Adani Wilmar shares made a weak listing on exchanges on 8 February 2022, as stocks opened 3.91% down at Rs 221 apiece from issue price at Rs 230 per share.
Adani Wilmar shares made a weak listing on exchanges on 8 February 2022, as stocks opened 3.91% down at Rs 221 apiece from issue price at Rs 230 per share. At listing, the market capitalisation of the company stood at Rs 28,722.90 crore, according to BSE. This is the second company to list on bourses in calendar year 2022, after the AGS Transact Technologies made its stock market debut on 31st January. The public issue of Adani Wilmar comprised only fresh issue of equity shares.

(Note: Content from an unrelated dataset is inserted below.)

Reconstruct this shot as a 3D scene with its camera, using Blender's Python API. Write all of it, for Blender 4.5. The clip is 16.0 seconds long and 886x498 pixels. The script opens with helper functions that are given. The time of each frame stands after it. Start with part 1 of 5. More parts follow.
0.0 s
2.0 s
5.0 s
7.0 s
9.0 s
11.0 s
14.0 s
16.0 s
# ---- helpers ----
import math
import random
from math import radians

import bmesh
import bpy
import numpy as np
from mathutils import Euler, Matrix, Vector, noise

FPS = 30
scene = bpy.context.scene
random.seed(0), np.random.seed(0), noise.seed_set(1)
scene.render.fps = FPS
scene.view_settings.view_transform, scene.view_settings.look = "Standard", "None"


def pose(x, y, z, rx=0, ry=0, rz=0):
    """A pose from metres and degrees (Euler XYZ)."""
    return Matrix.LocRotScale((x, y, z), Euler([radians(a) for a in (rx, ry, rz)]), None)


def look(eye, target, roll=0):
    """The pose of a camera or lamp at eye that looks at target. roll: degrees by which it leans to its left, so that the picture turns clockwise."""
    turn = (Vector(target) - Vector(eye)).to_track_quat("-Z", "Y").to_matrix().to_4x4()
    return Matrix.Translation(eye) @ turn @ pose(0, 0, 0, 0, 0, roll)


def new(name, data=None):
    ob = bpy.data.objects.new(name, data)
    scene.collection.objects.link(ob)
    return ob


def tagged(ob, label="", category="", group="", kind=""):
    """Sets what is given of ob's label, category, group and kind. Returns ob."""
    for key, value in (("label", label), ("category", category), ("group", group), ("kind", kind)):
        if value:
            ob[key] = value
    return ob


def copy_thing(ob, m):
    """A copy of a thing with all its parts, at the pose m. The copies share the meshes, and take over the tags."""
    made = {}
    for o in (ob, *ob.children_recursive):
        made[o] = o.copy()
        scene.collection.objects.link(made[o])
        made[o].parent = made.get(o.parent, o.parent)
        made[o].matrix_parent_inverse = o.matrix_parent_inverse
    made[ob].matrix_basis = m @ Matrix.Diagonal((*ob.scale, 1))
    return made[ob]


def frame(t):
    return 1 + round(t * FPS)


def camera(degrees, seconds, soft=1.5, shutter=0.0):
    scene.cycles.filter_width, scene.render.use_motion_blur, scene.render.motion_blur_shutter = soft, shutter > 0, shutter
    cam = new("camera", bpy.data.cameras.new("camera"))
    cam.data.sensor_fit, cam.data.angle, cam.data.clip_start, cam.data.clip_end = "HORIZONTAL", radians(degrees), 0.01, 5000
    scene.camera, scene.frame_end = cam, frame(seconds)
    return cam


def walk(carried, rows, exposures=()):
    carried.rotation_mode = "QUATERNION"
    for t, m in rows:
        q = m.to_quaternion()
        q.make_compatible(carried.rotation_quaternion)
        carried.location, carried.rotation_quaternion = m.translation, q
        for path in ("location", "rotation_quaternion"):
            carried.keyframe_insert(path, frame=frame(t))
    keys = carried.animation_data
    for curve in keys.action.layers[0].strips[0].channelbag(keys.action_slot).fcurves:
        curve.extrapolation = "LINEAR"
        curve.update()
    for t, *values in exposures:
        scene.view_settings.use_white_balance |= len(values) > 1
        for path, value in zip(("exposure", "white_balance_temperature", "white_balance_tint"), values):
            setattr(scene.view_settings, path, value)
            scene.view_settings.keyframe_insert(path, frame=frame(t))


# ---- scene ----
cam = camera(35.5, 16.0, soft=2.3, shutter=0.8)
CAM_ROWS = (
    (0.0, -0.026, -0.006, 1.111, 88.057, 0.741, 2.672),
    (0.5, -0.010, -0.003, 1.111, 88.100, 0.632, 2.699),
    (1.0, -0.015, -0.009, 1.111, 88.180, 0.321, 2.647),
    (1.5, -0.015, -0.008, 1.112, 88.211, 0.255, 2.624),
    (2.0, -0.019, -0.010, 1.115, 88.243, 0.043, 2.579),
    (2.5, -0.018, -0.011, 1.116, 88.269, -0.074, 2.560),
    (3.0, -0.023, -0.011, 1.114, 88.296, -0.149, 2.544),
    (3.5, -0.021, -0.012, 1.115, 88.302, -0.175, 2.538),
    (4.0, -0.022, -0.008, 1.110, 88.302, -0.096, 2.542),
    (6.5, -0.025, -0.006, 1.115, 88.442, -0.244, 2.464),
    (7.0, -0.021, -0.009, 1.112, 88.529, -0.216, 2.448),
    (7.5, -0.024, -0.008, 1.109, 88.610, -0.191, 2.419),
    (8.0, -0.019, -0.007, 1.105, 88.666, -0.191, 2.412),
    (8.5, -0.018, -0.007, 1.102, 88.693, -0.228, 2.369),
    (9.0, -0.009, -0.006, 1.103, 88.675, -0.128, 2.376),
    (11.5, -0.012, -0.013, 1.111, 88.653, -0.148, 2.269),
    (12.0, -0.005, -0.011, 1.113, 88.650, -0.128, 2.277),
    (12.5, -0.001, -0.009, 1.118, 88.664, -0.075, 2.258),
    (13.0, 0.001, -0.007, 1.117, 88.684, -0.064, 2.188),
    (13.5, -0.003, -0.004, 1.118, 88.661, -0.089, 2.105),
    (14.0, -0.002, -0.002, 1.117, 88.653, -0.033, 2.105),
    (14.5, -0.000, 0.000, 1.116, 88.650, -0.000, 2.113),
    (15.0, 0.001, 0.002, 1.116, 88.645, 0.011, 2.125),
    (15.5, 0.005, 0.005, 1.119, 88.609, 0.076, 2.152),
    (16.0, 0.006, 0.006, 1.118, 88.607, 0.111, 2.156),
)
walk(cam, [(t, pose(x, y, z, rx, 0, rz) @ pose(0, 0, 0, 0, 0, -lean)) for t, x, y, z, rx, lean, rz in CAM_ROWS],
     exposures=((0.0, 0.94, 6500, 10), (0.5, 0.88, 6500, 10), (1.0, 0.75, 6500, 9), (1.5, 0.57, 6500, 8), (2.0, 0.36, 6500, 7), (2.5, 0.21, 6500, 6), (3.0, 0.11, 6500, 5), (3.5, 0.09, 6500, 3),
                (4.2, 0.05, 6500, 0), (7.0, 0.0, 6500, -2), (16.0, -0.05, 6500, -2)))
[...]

The retail investors section was subscribed 3.92 times, while non-institutional investors bid for 56 times more shares than the 2.15 crore shares reserved for them. Qualified institutional investors put in bids for 5.73 times of the portion reserved for them. Incorporated in 1999 as a joint venture between Adani Group and the Wilmar Group, Adani Wilmar Ltd (AWL) is an FMCG food company offering most of the essential kitchen commodities for Indian consumers, including edible oil, wheat flour, rice, pulses, and sugar. The company’s portfolio of products spans across 3 categories: (i) edible oil, (ii) packaged food and FMCG, and (iii) industry essentials. The company has 22 plants in India, which are strategically located across 10 states, comprising 10 crushing units and 19 refineries.

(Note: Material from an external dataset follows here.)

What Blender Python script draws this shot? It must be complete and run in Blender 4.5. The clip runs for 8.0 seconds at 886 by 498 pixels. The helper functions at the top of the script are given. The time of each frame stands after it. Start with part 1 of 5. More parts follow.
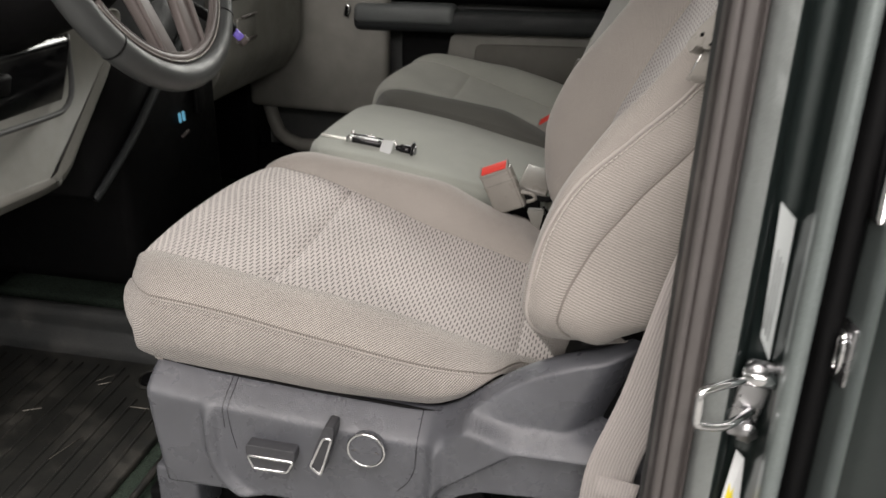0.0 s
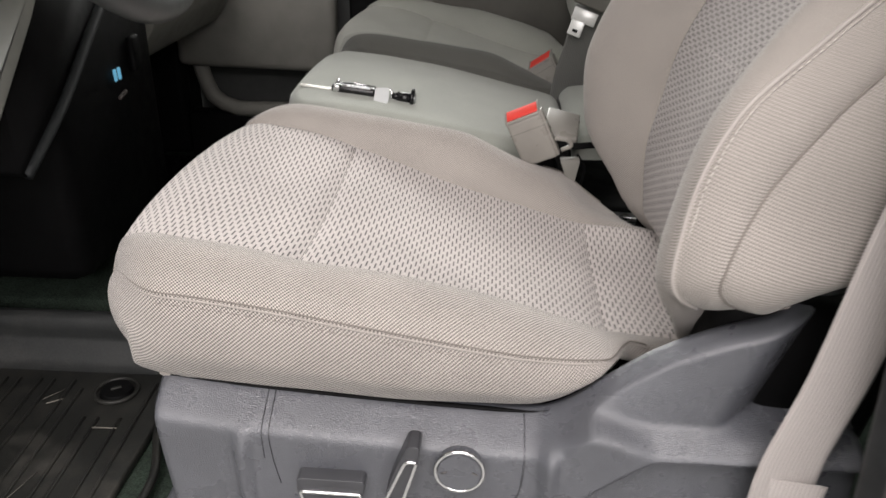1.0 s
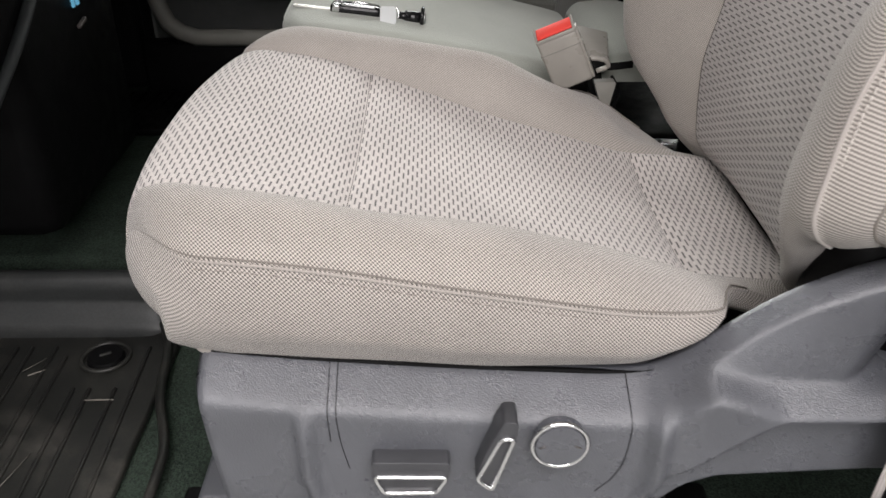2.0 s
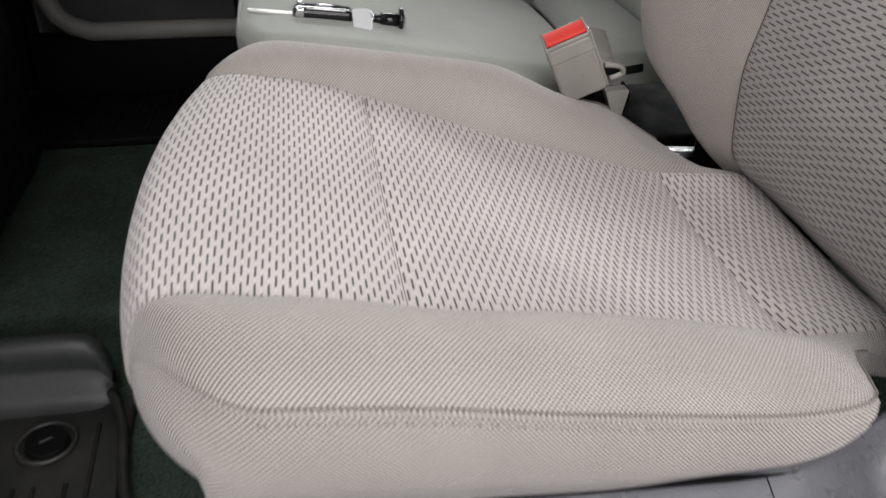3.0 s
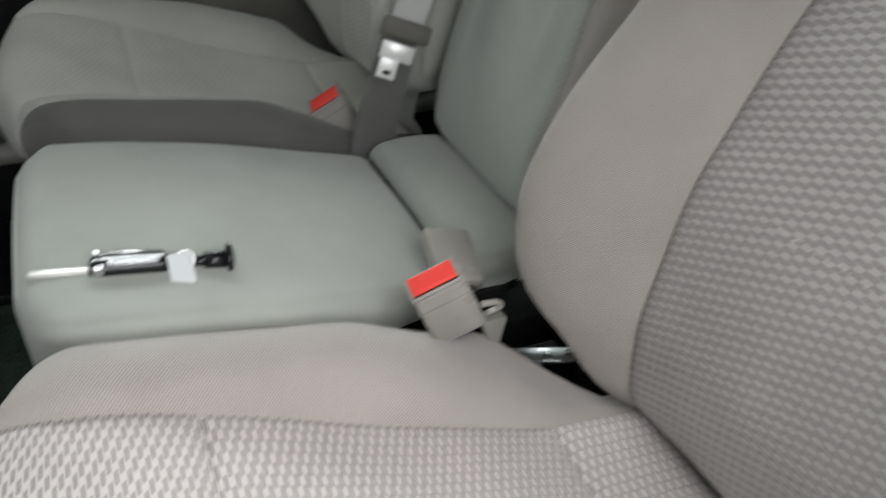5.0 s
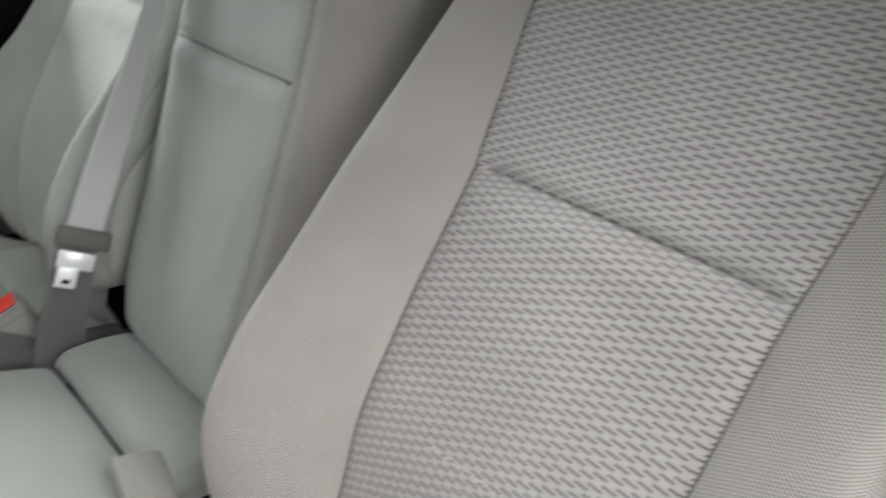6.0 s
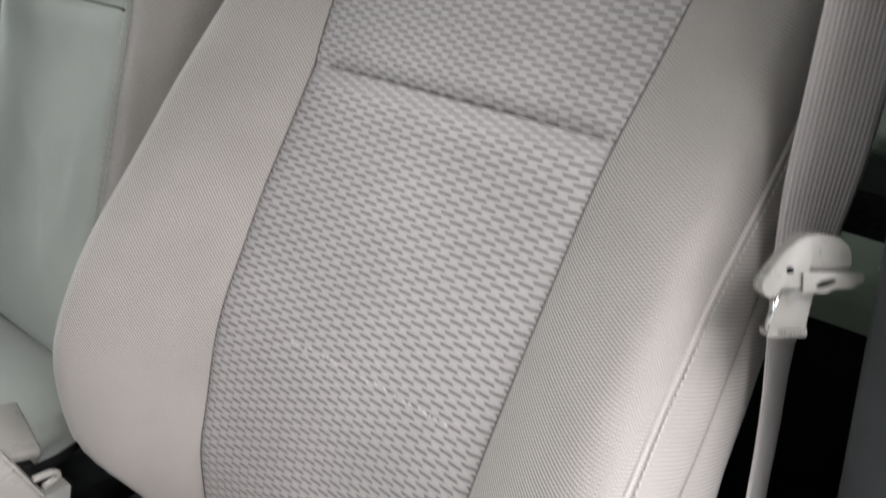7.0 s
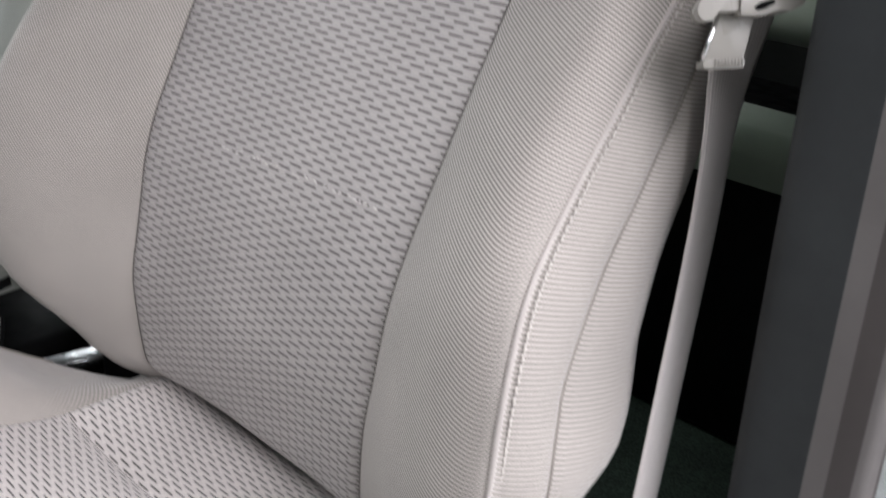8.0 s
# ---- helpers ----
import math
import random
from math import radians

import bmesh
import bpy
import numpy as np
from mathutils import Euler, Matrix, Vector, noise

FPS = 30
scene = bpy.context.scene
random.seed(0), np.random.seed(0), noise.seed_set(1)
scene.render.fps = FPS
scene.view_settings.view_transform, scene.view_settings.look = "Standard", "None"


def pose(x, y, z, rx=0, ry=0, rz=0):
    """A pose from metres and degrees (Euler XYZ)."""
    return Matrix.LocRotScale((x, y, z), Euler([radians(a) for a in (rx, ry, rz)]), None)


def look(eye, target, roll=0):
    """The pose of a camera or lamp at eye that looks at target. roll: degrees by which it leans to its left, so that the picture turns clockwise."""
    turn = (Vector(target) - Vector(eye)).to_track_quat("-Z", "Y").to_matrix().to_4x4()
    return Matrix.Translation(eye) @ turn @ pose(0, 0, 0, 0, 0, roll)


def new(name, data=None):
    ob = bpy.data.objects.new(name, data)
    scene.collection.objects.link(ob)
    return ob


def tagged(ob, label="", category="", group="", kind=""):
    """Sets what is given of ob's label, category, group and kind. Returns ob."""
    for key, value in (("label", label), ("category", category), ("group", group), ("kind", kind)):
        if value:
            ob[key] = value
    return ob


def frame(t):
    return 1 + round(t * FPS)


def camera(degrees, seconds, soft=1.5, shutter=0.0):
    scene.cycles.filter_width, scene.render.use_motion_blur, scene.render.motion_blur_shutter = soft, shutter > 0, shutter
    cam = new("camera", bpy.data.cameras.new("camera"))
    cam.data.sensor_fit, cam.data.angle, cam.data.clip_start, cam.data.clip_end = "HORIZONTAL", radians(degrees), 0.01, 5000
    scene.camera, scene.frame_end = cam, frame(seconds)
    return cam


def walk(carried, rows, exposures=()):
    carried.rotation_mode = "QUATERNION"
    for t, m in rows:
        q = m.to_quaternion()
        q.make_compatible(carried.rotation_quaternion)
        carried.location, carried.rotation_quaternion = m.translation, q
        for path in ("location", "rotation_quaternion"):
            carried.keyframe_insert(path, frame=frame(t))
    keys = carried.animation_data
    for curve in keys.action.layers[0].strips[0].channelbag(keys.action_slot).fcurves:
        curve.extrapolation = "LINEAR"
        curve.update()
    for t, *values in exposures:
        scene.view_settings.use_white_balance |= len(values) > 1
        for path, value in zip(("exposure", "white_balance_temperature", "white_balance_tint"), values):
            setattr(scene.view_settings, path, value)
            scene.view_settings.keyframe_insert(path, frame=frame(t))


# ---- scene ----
cam = camera(57.0, 8.0, shutter=0.5)
PATH = [
    (0, (0.365, -0.666, 0.796), (0.014, 1.136, 0.004), 1.1),
    (0.5, (0.269, -0.603, 0.759), (0.049, 1.195, -0.089), 0.9),
    (1, (0.176, -0.513, 0.71), (0.059, 1.288, -0.15), 0.4),
    (1.5, (0.125, -0.465, 0.673), (0.075, 1.298, -0.271), 0.2),
    (1.7, (0.105, -0.448, 0.669), (0.073, 1.298, -0.305), -0.0),
    (2.8, (-0.037, -0.304, 0.692), (0.218, 1.368, -0.375), 1.5),
    (3, (-0.05, -0.259, 0.676), (0.245, 1.4, -0.403), 1.3),
    (3.5, (-0.045, -0.157, 0.676), (0.33, 1.468, -0.428), 2.1),
    (4, (-0.071, -0.059, 0.683), (0.364, 1.572, -0.389), 3.0),
    (4.2, (-0.069, -0.029, 0.701), (0.383, 1.592, -0.379), 3.3),
    (5.3, (0.004, 0.004, 0.868), (0.854, 1.456, -0.213), 3.3),
    (5.5, (0.021, 0.007, 0.893), (0.977, 1.408, -0.166), 3.7),
    (6, (0.023, -0.012, 0.94), (1.3, 1.283, 0.11), 6.6),
    (6.2, (0.03, -0.023, 0.938), (1.388, 1.215, 0.148), 6.5),
    (6.5, (0.033, -0.047, 0.932), (1.453, 1.111, 0.13), 6.0),
    (6.8, (0.019, -0.062, 0.899), (1.476, 1.05, 0.1), 5.0),
    (7, (0.027, -0.075, 0.861), (1.477, 1.051, 0.066), 4.8),
    (7.5, (0.032, -0.099, 0.796), (1.482, 1.007, -0.026), 3.5),
    (8, (0.035, -0.125, 0.746), (1.486, 0.944, -0.124), 6.1),
]
EXPOSURES = [(0.0, -0.2, 6650, 13), (0.5, 0.13, 6600, 15), (1.0, 0.08, 6500, 14), (1.5, 0.06, 6450, 13), (3.0, -0.12, 6250, 14), (4.2, -0.3, 6150, 13), (5.4, 0.4, 6050, 8), (6.5, 0.62, 6050, 9), (7.5, 0.68, 6050, 14), (8.0, 0.43, 6000, 14)]
walk(cam, [(t, look(eye, target, roll)) for t, eye, target, roll in PATH], EXPOSURES)

# ---------------------------------------------------------------- light
world = bpy.data.worlds.new("ambient_fill")
scene.world = world
world.use_nodes = True
world.node_tree.nodes["Background"].inputs[0].default_value = (0.75, 0.8, 0.82, 1)
world.node_tree.nodes["Background"].inputs[1].default_value = 0.07


# lamps out of view, placed and powered to match the cab's brightness
def unseen_lamp(x, y, z, sx, sy, watts, target, colour=(1.0, 0.96, 0.9)):
    data = bpy.data.lights.new("unseen_lamp", "AREA")
    data.shape, data.size, data.size_y, data.energy, data.color = "RECTANGLE", sx, sy, watts, colour
    ob = new("unseen_lamp", data)
    ob.matrix_world = look((x, y, z), target)
    return ob


unseen_lamp(0.15, -1.2, 2.65, 2.6, 1.6, 108, (0.1, -0.6, 0.0), (1.0, 0.95, 0.915))
unseen_lamp(0.9, -4.0, 2.5, 5.0, 0.8, 180, (0.8, -3.2, 0.0), (1.0, 0.965, 0.94))
unseen_lamp(-3.6, 0.5, 2.5, 3.0, 1.2, 24, (-2.6, 0.5, 0.0), (1.0, 0.99, 0.97))
unseen_lamp(0.3, 4.9, 2.6, 4.6, 1.6, 420, (0.3, 3.6, 0.0), (0.98, 1.0, 0.94))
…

Research firm Choice Broking had recommended subscribing to the issue. It said that at a higher price band of Rs 230, Adani Wilmar is demanding a P/E multiple of 37.5x (to its TTM earning of Rs 6.1), which is at discount to peer average of 57.6x. “Its edible oil business is likely to have a secular growth trend, but there is a huge untapped market for its Food & FMCG business segment,” it added.
Adani Wilmar has been mostly resilient to the fallouts from the Covid pandemic, Reliance Securities said in a report. Despite a dip in the EBITDA margin from 4.4% in FY20 to 3.6% in FY21, the company reported a 62% YoY jump in PAT at Rs 6.6bn, led by the saving in interest cost, which also helped to improve the net margin to 1.8% in FY21, from 1.4% in FY20, it added. Debt-to-equity improved from 0.9x in FY20 to 0.6x in FY21. “For 1HFY22, its revenue jumped by 54% YoY to Rs248bn, with an EBITDA of Rs8bn (up 23% YoY) and PAT of Rs3.3bn (up 36% YoY),” the research firm said.